Fig. 11. Theater sondage to north showing the column drum and the subterranean canalization system.

Fig. 12. Theater sondage to south showing the subterranean canalization system

An exploration of the Central Artery showed it was coeval with the foundation wall for the distyle in antis temple.

  14. An additional sondage in the Great Temple East Pronaos between the East Corridor Wall and doorway the East Anta of the distyle in antis and the stylobate wall of the tetrastyle in antis temple proved the tetrastyle in antis structure was a later addition to the original two-columned façade.

Figs. 12 and 13. Temple Pronaos sondage, left to the north, right, to the south

15. Also in the temple, the West Temenos Retaining Wall’s relationship to the Temenos Platform revealed that the current temenos wall is a later addition, and that the original temenos platform was narrower than its current appearance.

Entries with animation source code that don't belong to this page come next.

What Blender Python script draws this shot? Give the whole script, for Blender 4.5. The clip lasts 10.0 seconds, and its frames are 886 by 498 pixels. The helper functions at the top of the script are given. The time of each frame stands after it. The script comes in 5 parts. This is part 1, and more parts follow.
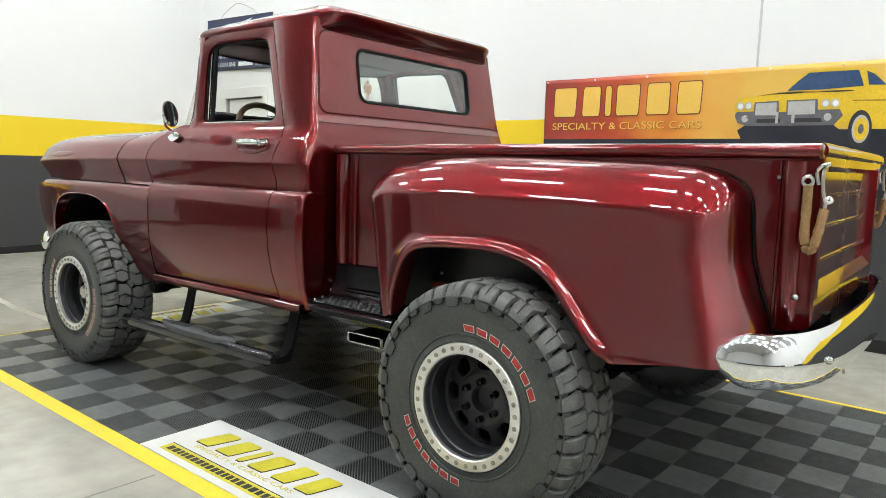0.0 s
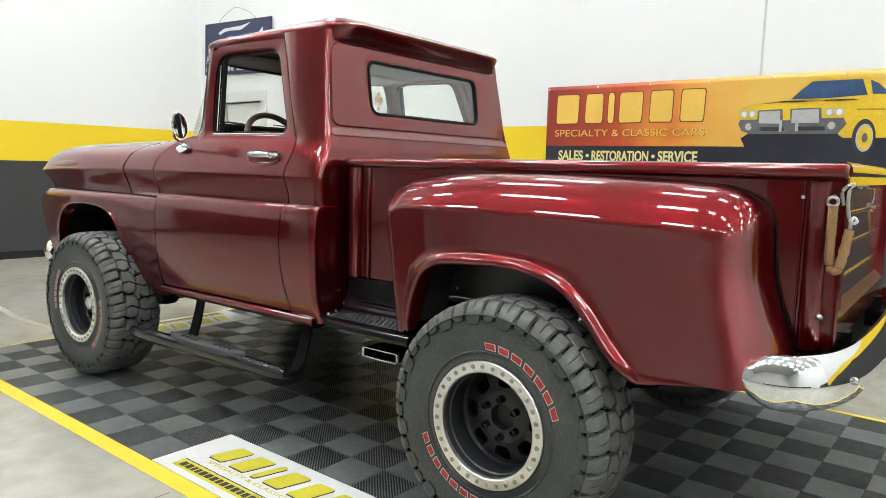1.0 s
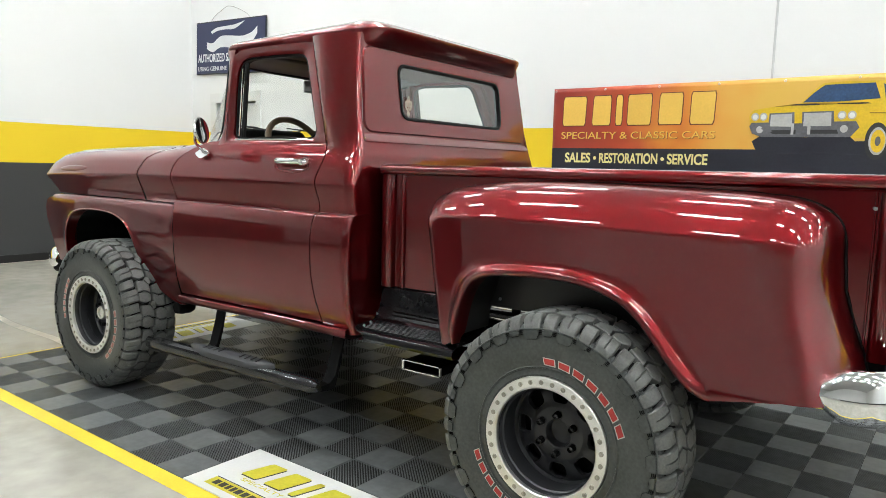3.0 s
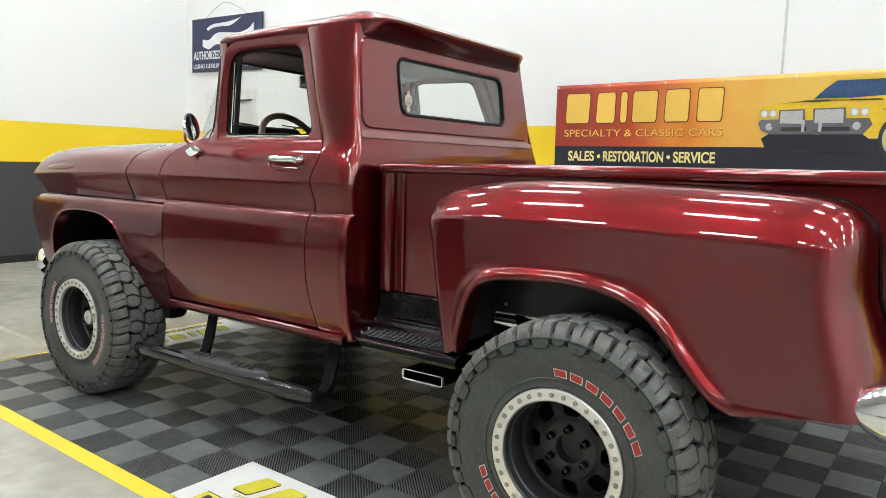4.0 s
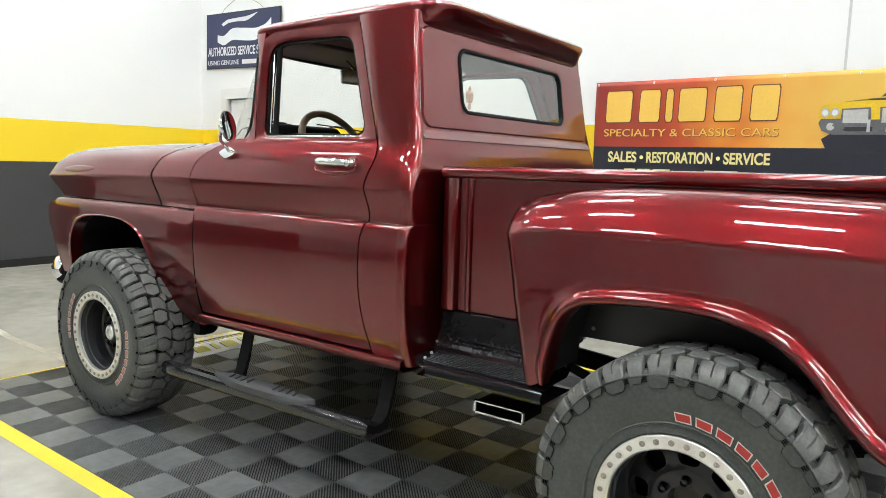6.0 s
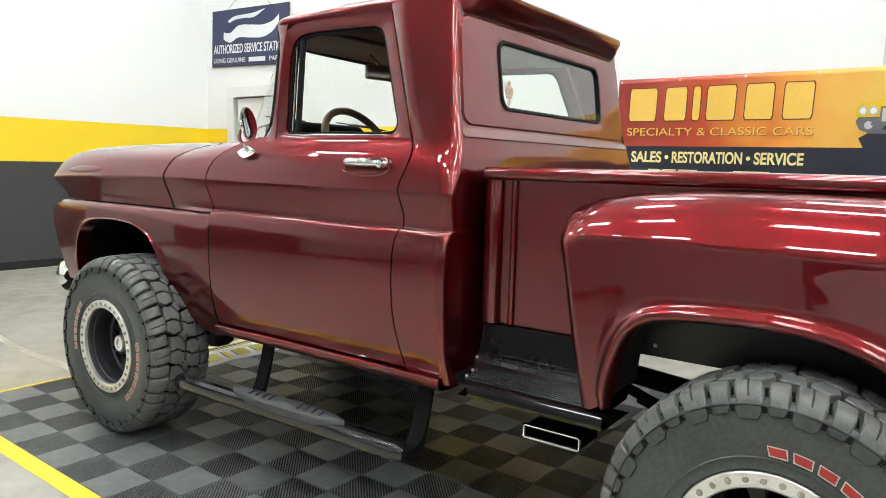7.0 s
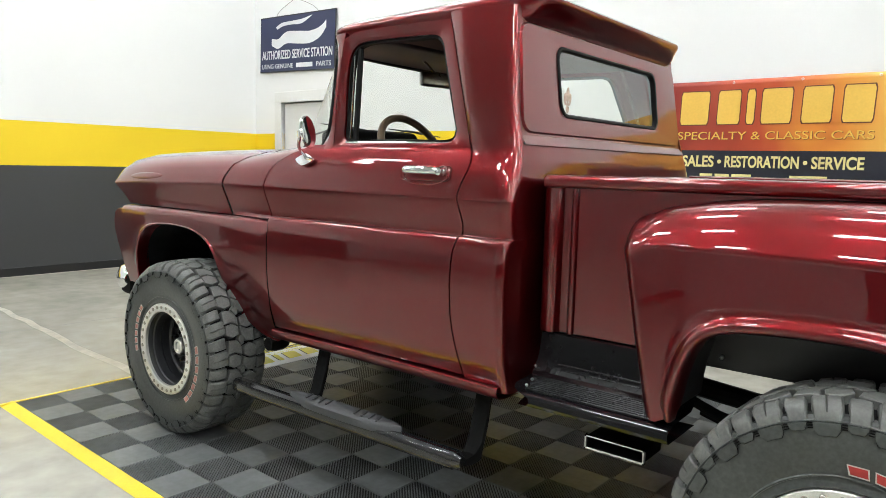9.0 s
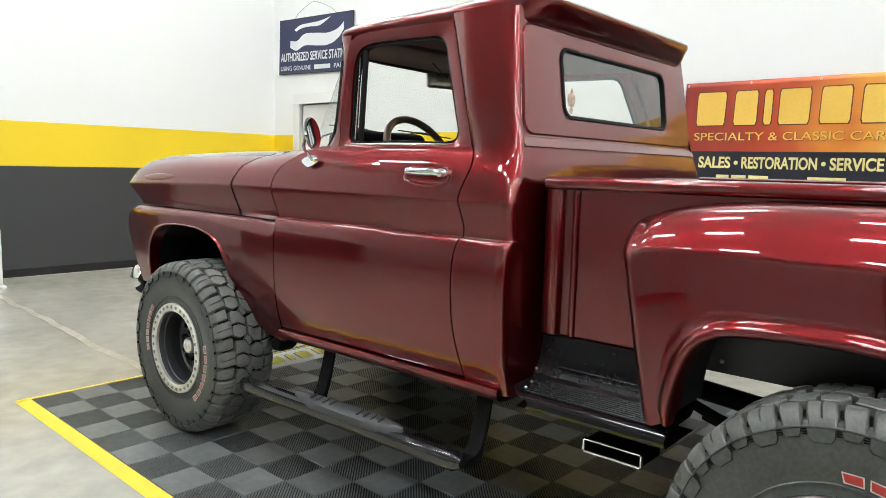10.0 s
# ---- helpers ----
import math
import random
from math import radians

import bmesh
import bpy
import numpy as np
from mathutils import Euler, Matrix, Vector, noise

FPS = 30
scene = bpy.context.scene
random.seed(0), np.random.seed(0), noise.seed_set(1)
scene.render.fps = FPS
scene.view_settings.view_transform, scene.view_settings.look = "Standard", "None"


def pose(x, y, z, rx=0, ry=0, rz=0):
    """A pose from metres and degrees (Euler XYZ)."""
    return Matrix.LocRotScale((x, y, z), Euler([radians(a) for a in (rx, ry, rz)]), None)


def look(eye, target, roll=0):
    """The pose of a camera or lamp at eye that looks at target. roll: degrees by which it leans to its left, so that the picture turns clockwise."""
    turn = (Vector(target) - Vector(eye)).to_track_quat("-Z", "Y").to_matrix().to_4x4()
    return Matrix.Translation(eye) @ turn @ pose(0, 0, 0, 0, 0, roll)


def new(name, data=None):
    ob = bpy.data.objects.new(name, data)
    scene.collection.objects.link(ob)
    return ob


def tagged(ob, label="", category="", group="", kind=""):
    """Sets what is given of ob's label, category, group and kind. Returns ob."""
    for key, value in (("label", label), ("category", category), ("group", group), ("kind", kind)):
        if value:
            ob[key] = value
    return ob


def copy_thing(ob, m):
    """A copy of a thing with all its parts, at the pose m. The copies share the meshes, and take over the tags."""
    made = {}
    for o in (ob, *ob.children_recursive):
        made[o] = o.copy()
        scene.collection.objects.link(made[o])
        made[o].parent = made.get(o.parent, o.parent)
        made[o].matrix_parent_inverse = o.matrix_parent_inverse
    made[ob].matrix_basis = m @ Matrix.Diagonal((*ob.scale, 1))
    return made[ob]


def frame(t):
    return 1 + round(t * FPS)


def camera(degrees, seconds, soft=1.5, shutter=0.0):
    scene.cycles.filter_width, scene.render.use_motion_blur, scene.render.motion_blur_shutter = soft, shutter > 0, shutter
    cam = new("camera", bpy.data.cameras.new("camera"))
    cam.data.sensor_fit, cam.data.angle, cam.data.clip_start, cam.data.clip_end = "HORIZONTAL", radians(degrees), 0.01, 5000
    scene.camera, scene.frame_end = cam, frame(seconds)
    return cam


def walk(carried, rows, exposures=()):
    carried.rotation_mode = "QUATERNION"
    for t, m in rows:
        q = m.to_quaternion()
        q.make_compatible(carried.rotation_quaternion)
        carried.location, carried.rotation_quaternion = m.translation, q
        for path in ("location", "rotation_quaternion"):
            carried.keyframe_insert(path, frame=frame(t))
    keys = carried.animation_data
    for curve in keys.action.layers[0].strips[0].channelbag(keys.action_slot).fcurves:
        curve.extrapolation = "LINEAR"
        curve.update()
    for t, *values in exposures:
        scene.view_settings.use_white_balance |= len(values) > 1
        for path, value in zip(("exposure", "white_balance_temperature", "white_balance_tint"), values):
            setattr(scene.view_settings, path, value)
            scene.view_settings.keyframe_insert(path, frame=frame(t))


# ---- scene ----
cam = camera(64.2, 10.0, soft=0.8)
PATH = [
    (0.0, (-3.0063, -1.3796, 1.262), (-1.4337, -0.1672, 1.026), 1.6),
    (0.5, (-3.0268, -1.3494, 1.289), (-1.4475, -0.1444, 1.054), 1.7),
    (1.0, (-3.0518, -1.2921, 1.317), (-1.4661, -0.0964, 1.083), 1.6),
    (1.5, (-3.0743, -1.2248, 1.342), (-1.4811, -0.0395, 1.107), 1.7),
    (2.0, (-3.1144, -1.1486, 1.356), (-1.5062, 0.0159, 1.121), 1.6),
    (2.5, (-3.1575, -1.0932, 1.354), (-1.54, 0.0587, 1.119), 1.6),
    (4.0, (-3.0232, -0.9371, 1.342), (-1.4011, 0.2076, 1.103), 1.5),
    (4.5, (-2.9417, -0.8913, 1.343), (-1.3213, 0.2575, 1.102), 1.5),
    (5.0, (-2.9258, -0.799, 1.345), (-1.3074, 0.3509, 1.105), 1.6),
    (5.5, (-2.9304, -0.6756, 1.355), (-1.3138, 0.4774, 1.113), 1.6),
    (7.0, (-2.8073, -0.2955, 1.353), (-1.1917, 0.8585, 1.11), 1.6),
    (7.5, (-2.8453, -0.2374, 1.367), (-1.2399, 0.9322, 1.127), 1.5),
    (8.0, (-2.854, -0.2309, 1.367), (-1.2636, 0.9574, 1.128), 1.4),
    (8.5, (-2.8541, -0.2319, 1.37), (-1.2833, 0.9835, 1.131), 1.5),
    (9.0, (-2.8483, -0.2363, 1.37), (-1.2982, 1.0053, 1.131), 1.5),
    (9.5, (-2.8314, -0.2582, 1.372), (-1.3021, 1.0075, 1.133), 1.4),
    (10.0, (-2.8002, -0.2939, 1.374), (-1.2906, 0.9959, 1.136), 1.5),
]
EXPOSURES = [(0.0, -0.02, 6250, 10), (2.5, -0.03, 6250, 10), (4.5, 0.0, 6250, 10), (5.5, 0.08, 6250, 10), (7.0, 0.15, 6250, 10),
             (8.0, 0.2, 6250, 10), (8.5, 0.1, 6250, 10), (9.5, 0.05, 6250, 10), (10.0, 0.05, 6250, 10)]
walk(cam, [(t, look(eye, target, roll)) for t, eye, target, roll in PATH], EXPOSURES)

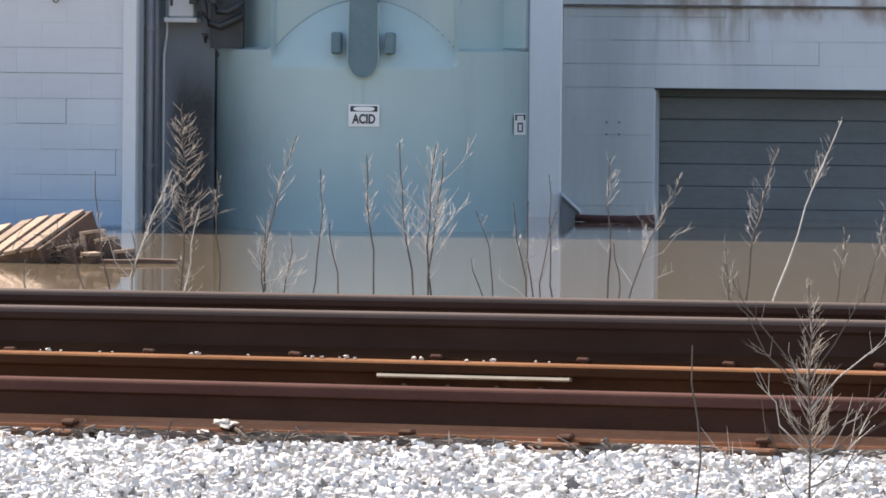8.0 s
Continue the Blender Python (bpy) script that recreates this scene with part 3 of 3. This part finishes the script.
# ---- the tracks ----
# a rail profile: half widths and heights from the foot, for a height of 1
def rail_outline(h, head, foot):
    right = [(foot / 2, 0.0), (foot / 2, 0.07 * h), (foot * 0.20, 0.165 * h), (0.011, 0.24 * h), (0.009, 0.45 * h), (0.012, 0.69 * h),
             (head / 2 - 0.002, 0.735 * h), (head / 2, 0.76 * h), (head / 2 - 0.001, 0.87 * h), (head * 0.465, 0.925 * h), (head * 0.42, 0.96 * h), (head * 0.33, 0.985 * h), (head * 0.18, 0.997 * h)]
    return right + [(0.0, h)] + [(-a, b) for a, b in right[::-1]]


def build_rail(parent, h, head, foot, across, base, mats, s0, s1, label, crown):
    """mats: web, head, foot."""
    out = [(a + across, b + base) for a, b in rail_outline(h, head, foot)]
    bm = prism(out, s0, s1)
    bm.faces.ensure_lookup_table()
    for f in bm.faces:
        c = f.calc_center_median()
        k = (c.z - base) / h
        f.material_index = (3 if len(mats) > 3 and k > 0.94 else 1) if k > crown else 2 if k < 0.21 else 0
    return part("rail", bm, mats, parent, label)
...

Examination of the temple West Walkway revealed conclusively that the temenos platform is composed of a monumental fill, built over bedrock and stones. This platform was supported and bolstered on the west by the new discovery of a West Temenos Retaining Wall.

Fig. 14. Sculpted head of a deity. Fig. 15. Arrowheads found in the West Cryptoporticus, 2005.

Catalog

The Great Temple catalog included 167 objects of which 78 were coins, 10 of bone, 18 of faïence, 7 of glass, 20 metal objects including arrowheads (Fig. 14), 16 objects of pottery, plus 6 lamps, and 12 stone artifacts, including the head of a deity shown above, left in Fig. 14. In addition our databases swelled with additional entries of architectural fragments, and pottery, bone, metal, shell, stone, glass, and vegetal materials.

2005 was a most rewarding excavation season of exploration and research at the Petra Great Temple, and I am deeply grateful to all who helped to make it such an outstanding success.


[1] A nefesh is a sacred Nabataean commemorative monument. It was carved to consecrate a person or a family, and to be the receptacle of the soul. Often there is no burial associated with it, as in the case at the Great Temple. It serves as a witness to a Nabataean shared belief.